*Work instructions*.
Search the listing for the string "follow" and copy every line that contains it.
### Record list ###
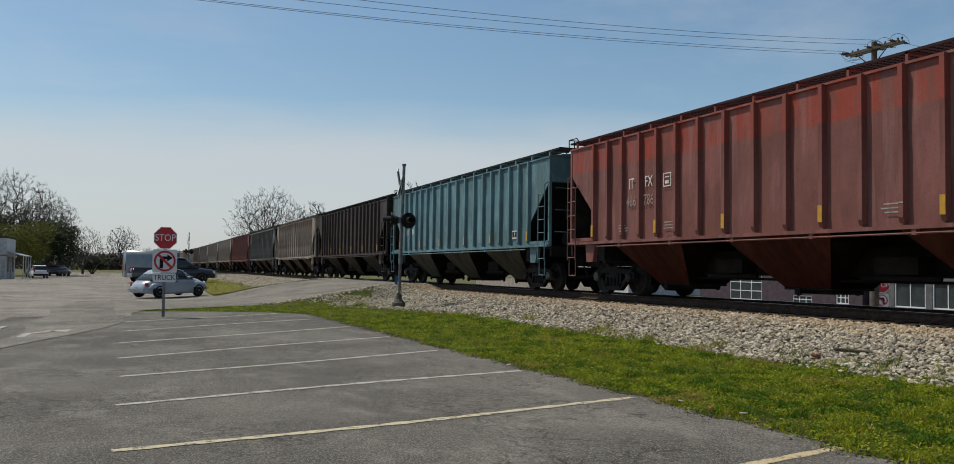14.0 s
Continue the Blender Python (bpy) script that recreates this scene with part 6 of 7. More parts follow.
bare_tree(18.3, 128.0, 12.3, 11.6, 11, "wide bare spring tree behind the train", 1500)
bare_tree(25.2, 131.0, 12.0, 5.0, 15, "small bare spring tree behind the train", 350)
bare_tree(33.0, 105.0, 12.9, 9.0, 12, "bare spring tree behind the train", 700)
bare_tree(-3.1, 300.0, 13.6, 10.5, 13, "distant round bare tree at the end of the street", 600)
for x, y, h, w, seed, count in ((-17.5, 150.0, 15.6, 13.0, 21, 3200), (-12.6, 156.0, 12.8, 9.5, 22, 3200), (-24.5, 148.0, 15.4, 13.0, 23, 2600), (-32.0, 150.0, 14.0, 12.0, 25, 2000)):
    bare_tree(x, y, h, w, seed, "tall tree in early bud behind the shops", 1200, M_BUD, int(count * 1.6), 0.085)
bare_tree(-8.2, 172.0, 8.6, 8.0, 24, "small bare tree by the street", 500)
bush(-13.2, 133.0, 6.0, 7.4, 31, M_LEAF_YG, 8500, "yellow-green budding tree crown beside the shops", 0.10)
bush(-18.5, 136.0, 7.0, 7.6, 32, M_LEAF_YG, 8500, "yellow-green budding tree crown beside the shops", 0.10)
bush(-9.6, 148.0, 6.0, 8.5, 33, M_LEAF_DK, 4200, "dark evergreen shrub under the trees", 0.16)
bush(-13.0, 146.0, 8.0, 9.0, 34, M_LEAF_DK, 4600, "dark evergreen shrub under the trees", 0.16)
bush(-17.0, 147.0, 9.0, 9.5, 35, M_LEAF_DK, 4600, "dark evergreen shrub under the trees", 0.16)
bush(-6.8, 176.0, 6.5, 3.6, 36, M_LEAF_DK, 2800, "dark evergreen shrub under the trees", 0.18)

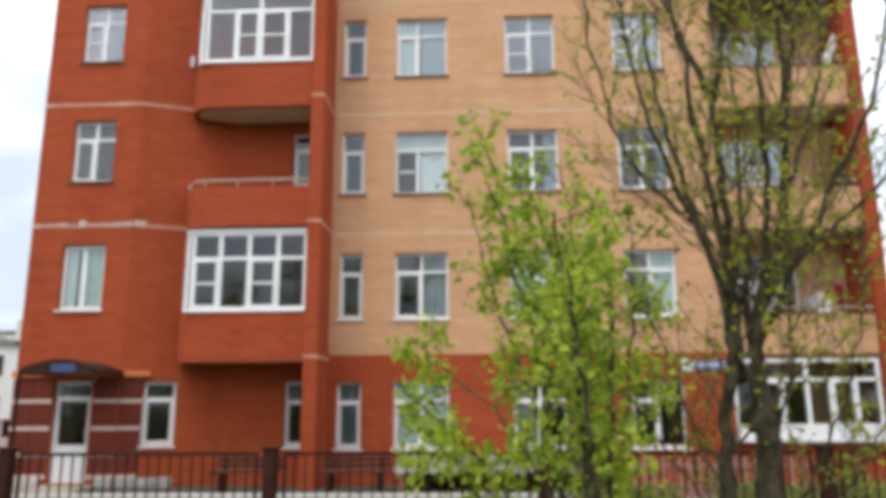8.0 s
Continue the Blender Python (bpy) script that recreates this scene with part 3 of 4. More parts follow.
def loggia(r, low, top):
    bm = boxes((-2.218, 0.93, LOG, LOG + 0.12, low - 0.15, top))
    log = part("loggia", bm, TAN, house, "loggia with a tan brick parapet")
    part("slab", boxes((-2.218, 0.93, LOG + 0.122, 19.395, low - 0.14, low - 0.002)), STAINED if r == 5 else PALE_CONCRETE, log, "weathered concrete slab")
    part("slab_edge", boxes((-2.218, 0.93, LOG - 0.012, LOG - 0.001, low - 0.155, low - 0.11)), RUST, log)
    part("parapet_edge", boxes((-2.21, 0.925, LOG - 0.02, LOG + 0.14, top + 0.002, top + 0.03)), RUST, log)
    bm = bmesh.new()
    tube_path(bm, [(-2.2, LOG + 0.06, top + 0.17), (0.93, LOG + 0.06, top + 0.17)], 0.022)
    part("handrail", bm, RAILING, log, "pale painted handrail")
    for i in range(5):
        x = -2.1 + 0.74 * i
        part("rail_post", boxes((x - 0.012, x + 0.012, LOG + 0.05, LOG + 0.074, top + 0.03, top + 0.16)), RAILING, log)
    return log


loggia(2, 2.73, 3.50)
loggia(3, 5.62, 6.50)
loggia(4, 8.65, 9.55)
loggia(5, 11.61, 12.49)
part("loggia_roof", boxes((-2.42, 0.945, LOG - 0.16, 19.395, 14.33, 14.47)), PALE_CONCRETE, house, "concrete slab over the top loggia")
part("roof_edge", boxes((-2.44, 0.955, LOG - 0.195, LOG - 0.162, 14.27, 14.49)), RUST, house, "rusty slab edge")
# pale blue cloth added behind some side lights so their glass looks bluish
log_look = {
    2: dict(cols=(0.34, 0.68), transom=0.30, sashes=(1,), glass=GLASS),
    3: dict(glass=GLASS_MID, cols=(0.32, 0.70), transom=0.34, sashes=(1,), drapes=((0.03, 0.31, 0, PANE_BLUE), (0.71, 0.97, 0, PANE_BLUE))),
    4: dict(glass=GLASS_MID, cols=(0.34, 0.64), transom=0.0, sashes=(1,), drapes=((0.04, 0.32, 0, CURTAIN_AND_SHEEN), (0.66, 0.96, 0.1, PANE_BLUE))),
    5: dict(glass=GLASS, cols=(0.36, 0.66), transom=0.24, sashes=(1,), drapes=((0.7, 0.96, 0.1, CURTAIN_GREY),)),
}
for r in range(2, 6):
    z0, z1 = storey(r, 3.0, 5.10)
    win = glazed("window", house, M_LOGBACK, -1.96, -0.20, z0, z1, d=0.05, frame=0.06, label="loggia window with a glazed door", **log_look[r])
    if r == 3:
        part("door_panel", boxes((-1.30, -0.80, 19.415, 19.436, z0 + 0.1, z0 + 1.17), bevel=0.006), WHITE, win, "white board in the loggia door")
glazed("window", house, M_LOGBACK, -1.86, -0.74, 15.05, 16.66, cols=(0.46,), transom=0.0, drapes=((0.02, 0.46, 0, TEAL), (0.48, 0.97, 0, CURTAIN_AND_SHEEN)))
# glazed ground-floor front under the loggias
shop = glazed("window", house, M_LOG, -2.36, 0.84, 0.80, 2.50, cols=(0.16, 0.33, 0.5, 0.66, 0.83), top_cols=(0.5,), transom=0.27, sashes=(1, 4), d=-0.06, frame=0.075,
              label="wide white-framed ground-floor glazing")
part("bottom_panel", boxes((-2.28, 0.76, LOG - 0.072, LOG - 0.03, 0.88, 1.08), bevel=0.006), WHITE, shop, "white board under the lights")
part("sill", boxes((-2.42, 0.90, LOG - 0.2, LOG - 0.01, 0.69, 0.79), bevel=0.01), WHITE, shop)
part("wall", boxes((-2.36, 0.94, LOG, LOG + 0.2, -0.5, 0.688)), RED, house)
part("wall", boxes((0.845, 0.94, LOG, LOG + 0.2, 0.689, 2.51)), RED, house)
part("lintel", boxes((-2.41, 0.94, LOG - 0.02, LOG + 0.18, 2.515, 2.595)), RUST, house)

# small balcony ends on the far side of the wing
for z in (5.45, 8.4, 11.4, 14.0):
    part("side_balcony", boxes((-18.42, -18.252, 17.75, 20.5, z - 0.9, z), bevel=0.01), RED, house)

# roof fittings
for x in (-12.8, -12.55):
    vent = part("roof_vent", boxes((x, x + 0.12, 19.2, 19.35, 16.84, 18.45), bevel=0.02), GREY)
    tagged(vent, "small grey vent pipe on the flat roof", "vent", "roof vents")

# ---------------------------------------------------------------- things on the house
# street plate: pale square and blue bar
plate = thing("address_plate", (-2.92, FRONT - 0.03, 2.25), "white and blue address plate screwed to brick", "sign")
part("number_field", boxes((-3.50, -3.22, FRONT - 0.03, FRONT - 0.004, 2.25, 2.51), bevel=0.004), WHITE, plate, "white square field")
part("street_field", boxes((-3.215, -2.44, FRONT - 0.028, FRONT - 0.004, 2.27, 2.47), bevel=0.004), BLUE_SIGN, plate, "blue field")
part("lettering_bar", boxes((-3.12, -2.56, FRONT - 0.031, FRONT - 0.029, 2.34, 2.40)), WHITE, plate)
part("lettering_bar", boxes((-3.40, -3.32, FRONT - 0.034, FRONT - 0.031, 2.33, 2.43)), GREY, plate)

# canopy over the wing's entrance
can = thing("door_canopy", (-16.8, 16.6, 2.3), "dark arched canopy on iron posts over the entrance", "canopy")
bm = bmesh.new()
arc = []
for i in range(13):
    a = i / 12
    arc.append((-17.42 + 1.66 * a, 2.26 + 0.20 * math.sin(math.pi * a)))
for y0, y1 in ((16.0, WING - 0.105),):
    lo = [[bm.verts.new((x, y, z + dz)) for x, z in arc] for y in (y0, y1) for dz in (0, 0.03)]
    for i in range(12):
        bm.faces.new((lo[0][i], lo[2][i], lo[2][i + 1], lo[0][i + 1]))
        bm.faces.new((lo[1][i + 1], lo[3][i + 1], lo[3][i], lo[1][i]))
        bm.faces.new((lo[0][i + 1], lo[1][i + 1], lo[1][i], lo[0][i]))
        bm.faces.new((lo[2][i], lo[3][i], lo[3][i + 1], lo[2][i + 1]))
    for i in (0, 12):
        bm.faces.new((lo[0][i], lo[1][i], lo[3][i], lo[2][i]))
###
*The result*.
Continue the Blender Python (bpy) script that recreates this scene with part 6 of 7. More parts follow.
Continue the Blender Python (bpy) script that recreates this scene with part 3 of 4. More parts follow.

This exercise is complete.